If Karelis is wrong, why have I written so much about his work? Because his arguments are so much better than his conclusion. Charles Karelis hasn’t explained poverty, but he has still enriched our understanding. He’s hardly the first person to emphasize the connection between behavior and persistent poverty, but he makes this point more forcefully and eloquently than almost anyone else. And he’s the first person to highlight the ubiquity of increasing marginal utility in real life. It’s one thing to say, “Oh, there are some non-convexities,” and another to point out lots of specific convincing examples. Karelis even has a strong meta-story about how economists have been so blind:
If your theory is correct, why isn’t it conventional wisdom already?

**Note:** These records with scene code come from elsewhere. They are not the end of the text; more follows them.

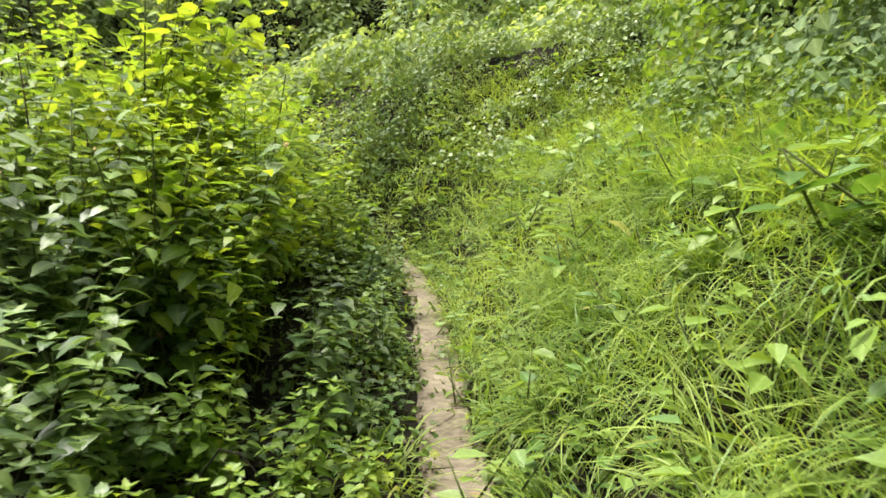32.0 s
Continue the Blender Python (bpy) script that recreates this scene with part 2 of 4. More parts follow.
# ---- the lie of the land ----
TRAIL = [(-30, 0.0), (-4, 0.0), (0, 0.02), (3, 0.09), (5.5, 0.24), (6.8, 0.42), (8, 0.65), (9.7, 1.06), (11.9, 1.69), (13.8, 2.25),
         (16.1, 3.07), (18.4, 3.9), (21.2, 4.65), (23.4, 5.03), (26.4, 5.57), (29.0, 5.86), (31.3, 5.84), (32.6, 5.74), (33.5, 5.58), (34.5, 5.39),
         (36.0, 4.99), (36.7, 4.79), (38.0, 4.32), (39.0, 3.93), (40.4, 3.32), (42.3, 2.48), (44.0, 1.65), (45.3, .85), (46.2, -.5), (47.0, -2.0), (48.0, -4.2), (50.0, -8.0), (60, -16.0), (90, -26.0)]
TY, TX = (np.array(k, float) for k in zip(*TRAIL))


def smooth(a, b, t):
    t = np.clip((t - a) / (b - a), 0, 1)
    return t * t * (3 - 2 * t)


def wave(x, y, k=1.0, seed=0.0):
    """Soft unevenness between about -1 and 1."""
    return (np.sin(k * (1.0 * x + 0.6 * y) + seed) + np.sin(k * (-0.7 * x + 1.3 * y) * 1.3 + 2.1 * seed + 1)
            + np.sin(k * (1.7 * x - 0.4 * y) * 1.9 + 3.3 * seed + 2) + 0.7 * np.sin(k * (0.9 * x + 2.2 * y) * 2.3 + 5 * seed)) / 3.7


def trail_x(y):
    y = np.asarray(y, float)
    return (np.interp(y - 0.5, TY, TX) + np.interp(y, TY, TX) + np.interp(y + 0.5, TY, TX)) / 3


def trail_z(y):
    y = np.asarray(y, float)
    k, v = np.arange(0, 51, 5.0), np.array([-.12, -.05, -.02, 0, -.06, -.24, -.25, -.2, .05, .45, .82])
    return sum(np.interp(y + o, k, v) for o in (-1.5, 0, 1.5)) / 3


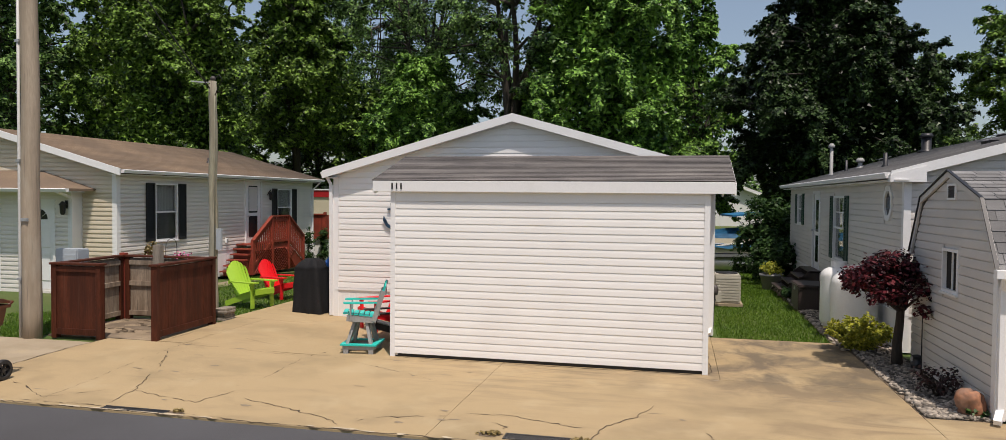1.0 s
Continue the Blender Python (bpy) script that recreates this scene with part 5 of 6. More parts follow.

After all, the main evidence you cite is introspected experience, and that is available to everybody. How could the fact that relievers have increasing marginal benefit have escaped the notice of the marginalists—and their followers?
I think the marginalists got the wrong answer not because they introspected inaccurately (assuming that even makes sense), but because they failed to ask the oracle of introspection the right question. (This is a common problem with oracles.)
I’d go further and say that Karelis falls short because he stopped looking for increasing marginal utilities too hastily. If he’d spent more time introspecting, he would have noticed major examples of “relievers” with standard decreasing marginal utility (like functional eyes and sleep), and major examples of “pleasers” with non-standard increasing marginal utility (hobbies, relationships, and many luxuries).
In a way, Charles Karelis is like the man who discovered Rogaine. The drug was designed to treat hypertension, but it turned out to be a cure for baldness instead. We should praise him for his intellectual contributions, even though they’re rather different than he intended.
READER COMMENTS
nobody.really
Aug 20 2019 at 10:15am
Eh. Not impressed with Rogaine.
I think the metaphor you’re looking for is Viagra. Pfizer created it to help cardiovascular problems by dilating blood vessels. It worked in lab animals, so they tried it in humans. It seemed to work ok there, too–but a nurse noted that the men in the study, when she came to check on them, were always lying on their stomachs. They were embarrassed by their erections. And thus was discovered Viagra’s true economic potential.
JFA
Aug 20 2019 at 10:44am
I think Bryan is too excited about the increasing marginal returns story. With “hobbies, relationships, and many luxuries” there is an inflection point and you reach decreasing marginal returns. I love spending time with my kids, but after a certain point the time spent with those relationships certainly reaches diminishing (if not negative) returns. Same with sports: once you achieve a certain amount of expertise such that you can perform all the necessary combinations of movements, time spent on any specific sport will reach decreasing marginal returns.
I don’t know why Bryan gives increasing marginal returns so much attention. All his examples are just applications of learning, which usually shows a standard S-shape. Maybe Bryan just thinks the inflection point is farther down the x-axis than I do.